Recently, I was looking over some of the leading cases in life estates. One of the questions that stood out in my mind was whether or not a life estate has a quantifiable value.
Aho v. Kelly, was heard in British Columbia in 1998, but remains a leading Canadian case that is often referred to when the valuation of life estates are being considered.
In Aho v. Kelly the wife and two children of the deceased were each left a 1/3 interest in the matrimonial home of the deceased. The court confirmed that the wife of the Deceased also held a life interest in the same matrimonial home, as per the jurisprudence in British Columbia.
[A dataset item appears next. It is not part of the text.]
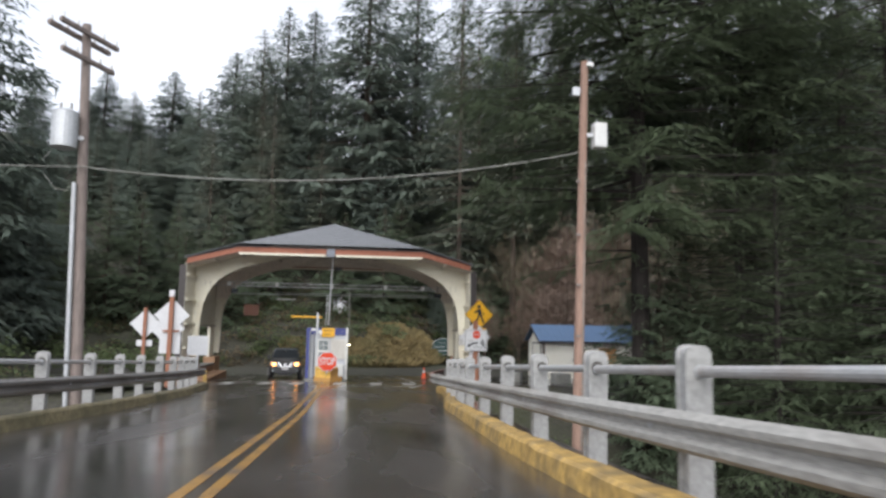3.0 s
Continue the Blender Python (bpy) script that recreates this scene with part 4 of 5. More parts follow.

The wife commenced an application seeking a court order that the property be sold and the proceeds be unequally divided amongst the three owners of the property.
The wife argued that the proceeds should be unequally divided because she was entitled to further compensation as she had to be paid out for her life interest.
The Court held that a life estate is a property interest that has “some value”. The Honourable Justice Bauman stated that at common law a life estate is alienable, and that upon its transfer to another party it becomes an “estate pur autre vie” (that other life being the original life tenant). The Court concluded that the life interest has a value capable of capitalization, and that this value should be paid out of the proceeds from the sale of the house.
Aho v. Kelly is not binding in Ontario, however it goes a very far way in establishing the framework by which the value of the life interest can be calculated.